Provided data.
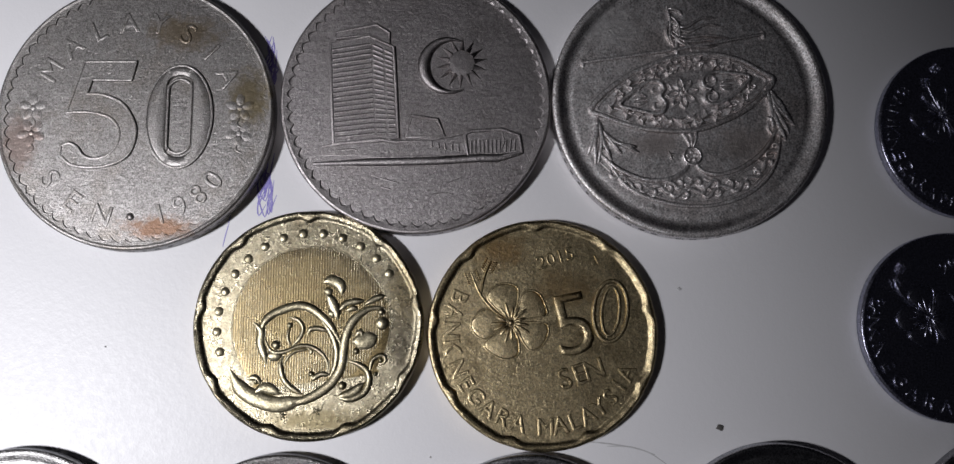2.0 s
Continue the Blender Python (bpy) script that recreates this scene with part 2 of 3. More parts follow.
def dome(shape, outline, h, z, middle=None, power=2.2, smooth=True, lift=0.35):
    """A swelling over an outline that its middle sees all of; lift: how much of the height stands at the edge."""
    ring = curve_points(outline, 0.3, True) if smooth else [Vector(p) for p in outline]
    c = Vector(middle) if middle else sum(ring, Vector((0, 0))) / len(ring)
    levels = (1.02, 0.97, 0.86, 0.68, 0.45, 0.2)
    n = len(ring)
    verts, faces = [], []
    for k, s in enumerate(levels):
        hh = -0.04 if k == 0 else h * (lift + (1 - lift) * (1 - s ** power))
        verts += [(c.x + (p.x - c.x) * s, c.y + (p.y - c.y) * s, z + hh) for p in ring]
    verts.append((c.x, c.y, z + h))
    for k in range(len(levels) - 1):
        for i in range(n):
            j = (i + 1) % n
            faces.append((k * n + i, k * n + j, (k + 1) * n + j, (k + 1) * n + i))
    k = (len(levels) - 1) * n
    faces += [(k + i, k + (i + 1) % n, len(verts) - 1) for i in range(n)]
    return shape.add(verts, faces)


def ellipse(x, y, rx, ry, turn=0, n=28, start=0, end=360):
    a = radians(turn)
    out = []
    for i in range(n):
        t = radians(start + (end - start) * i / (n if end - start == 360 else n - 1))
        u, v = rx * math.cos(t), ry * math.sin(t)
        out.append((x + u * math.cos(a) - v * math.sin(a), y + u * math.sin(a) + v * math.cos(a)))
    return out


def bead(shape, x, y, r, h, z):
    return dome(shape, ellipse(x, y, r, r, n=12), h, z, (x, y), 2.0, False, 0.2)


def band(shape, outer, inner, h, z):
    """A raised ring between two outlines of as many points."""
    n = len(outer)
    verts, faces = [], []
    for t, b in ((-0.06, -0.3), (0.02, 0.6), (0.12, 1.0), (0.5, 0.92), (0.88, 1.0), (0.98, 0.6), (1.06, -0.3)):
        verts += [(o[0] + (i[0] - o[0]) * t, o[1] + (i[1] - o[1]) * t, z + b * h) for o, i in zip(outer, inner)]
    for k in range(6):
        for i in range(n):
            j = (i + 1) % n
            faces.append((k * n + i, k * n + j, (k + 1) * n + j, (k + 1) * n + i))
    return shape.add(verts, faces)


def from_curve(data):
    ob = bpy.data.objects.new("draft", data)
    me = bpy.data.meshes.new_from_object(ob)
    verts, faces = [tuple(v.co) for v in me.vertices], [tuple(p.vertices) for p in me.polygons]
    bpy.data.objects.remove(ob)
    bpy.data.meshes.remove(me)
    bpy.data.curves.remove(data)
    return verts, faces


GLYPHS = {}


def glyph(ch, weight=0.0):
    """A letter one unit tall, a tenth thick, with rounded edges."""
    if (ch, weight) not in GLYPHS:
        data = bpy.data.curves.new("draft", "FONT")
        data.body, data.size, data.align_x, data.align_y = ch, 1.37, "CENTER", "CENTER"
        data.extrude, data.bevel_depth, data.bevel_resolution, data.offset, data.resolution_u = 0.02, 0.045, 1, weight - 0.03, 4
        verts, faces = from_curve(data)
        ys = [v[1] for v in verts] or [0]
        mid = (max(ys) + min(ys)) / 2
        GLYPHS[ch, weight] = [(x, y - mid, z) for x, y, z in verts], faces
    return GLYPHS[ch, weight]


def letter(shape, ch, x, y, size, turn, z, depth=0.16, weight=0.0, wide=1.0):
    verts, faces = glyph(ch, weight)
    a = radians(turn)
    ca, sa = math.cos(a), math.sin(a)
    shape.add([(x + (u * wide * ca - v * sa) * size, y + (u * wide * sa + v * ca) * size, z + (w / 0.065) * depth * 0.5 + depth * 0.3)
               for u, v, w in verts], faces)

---

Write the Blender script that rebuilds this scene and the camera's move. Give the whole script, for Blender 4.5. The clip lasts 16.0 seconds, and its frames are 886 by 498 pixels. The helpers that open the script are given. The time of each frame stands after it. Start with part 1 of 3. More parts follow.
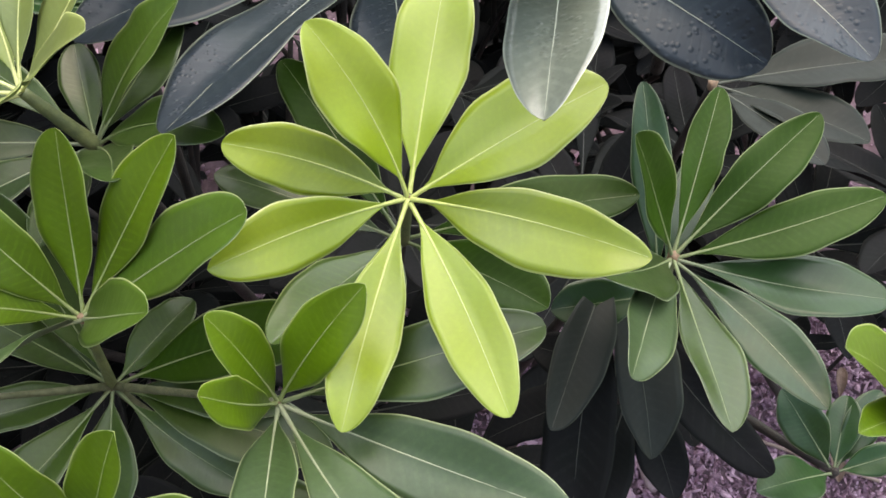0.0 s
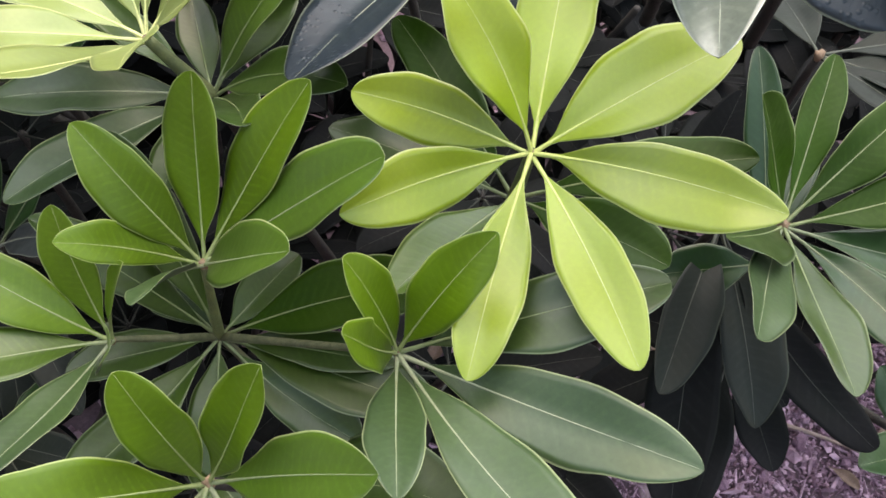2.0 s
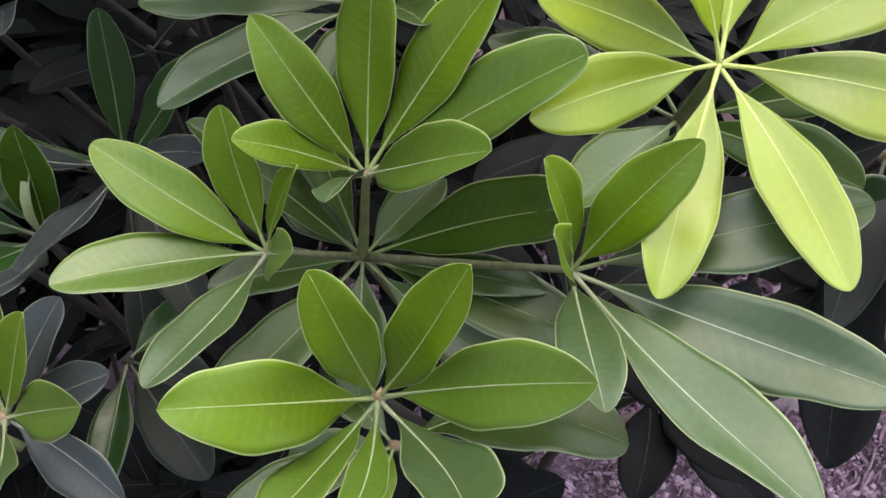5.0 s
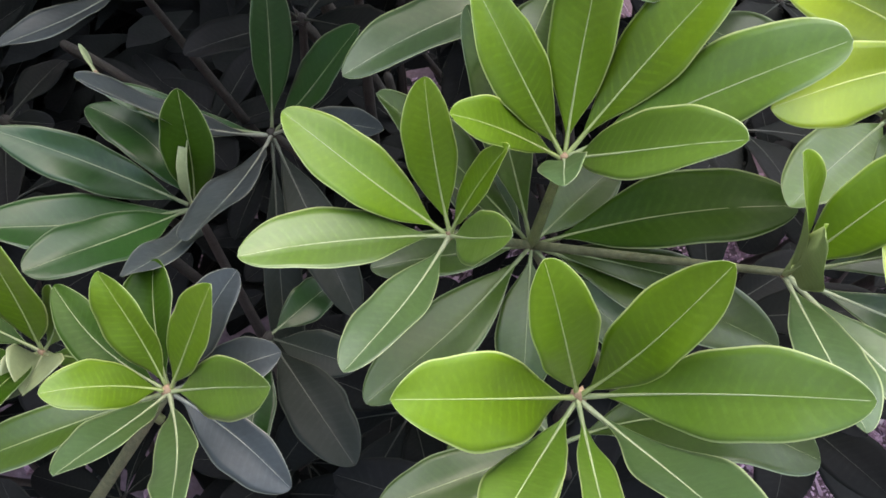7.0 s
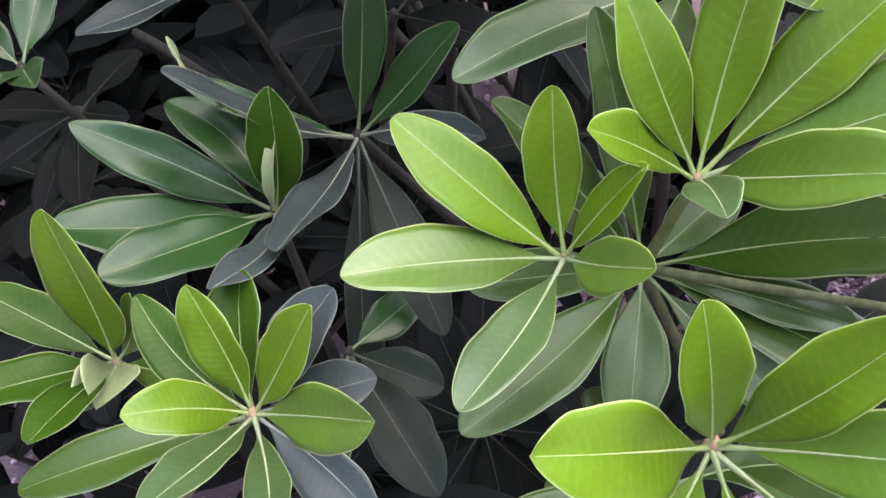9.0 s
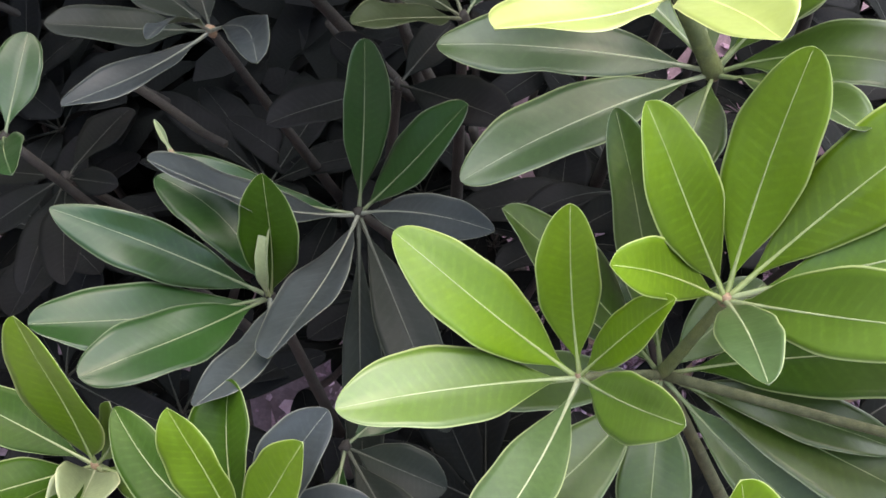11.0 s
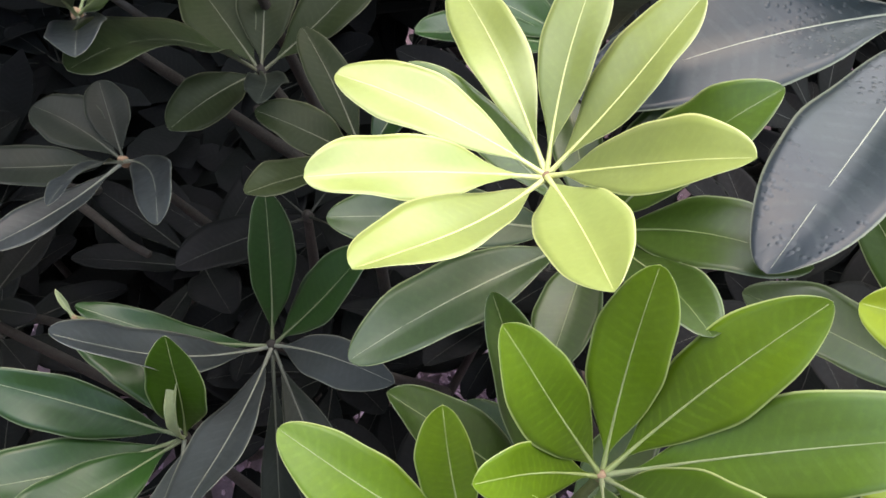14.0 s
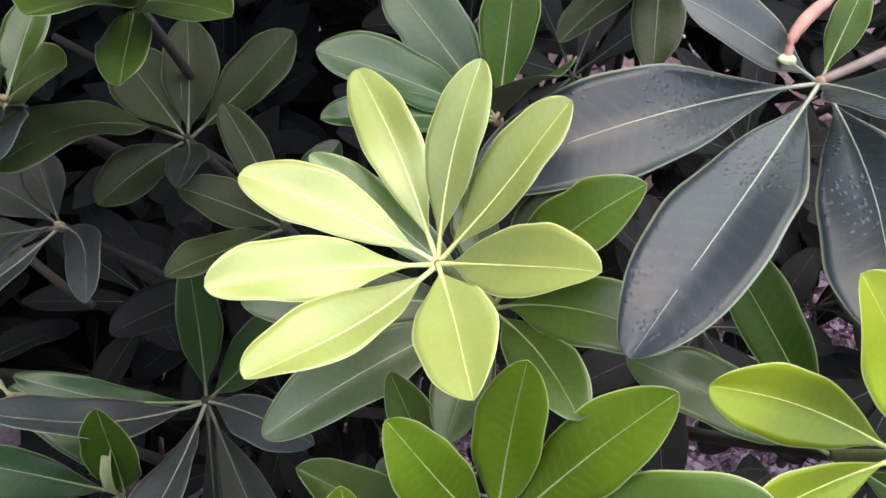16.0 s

What is expected. Pull out each line of the entries that contains "script".

Reply to the task.
Continue the Blender Python (bpy) script that recreates this scene with part 2 of 3. More parts follow.
Write the Blender script that rebuilds this scene and the camera's move. Give the whole script, for Blender 4.5. The clip lasts 16.0 seconds, and its frames are 886 by 498 pixels. The helpers that open the script are given. The time of each frame stands after it. Start with part 1 of 3. More parts follow.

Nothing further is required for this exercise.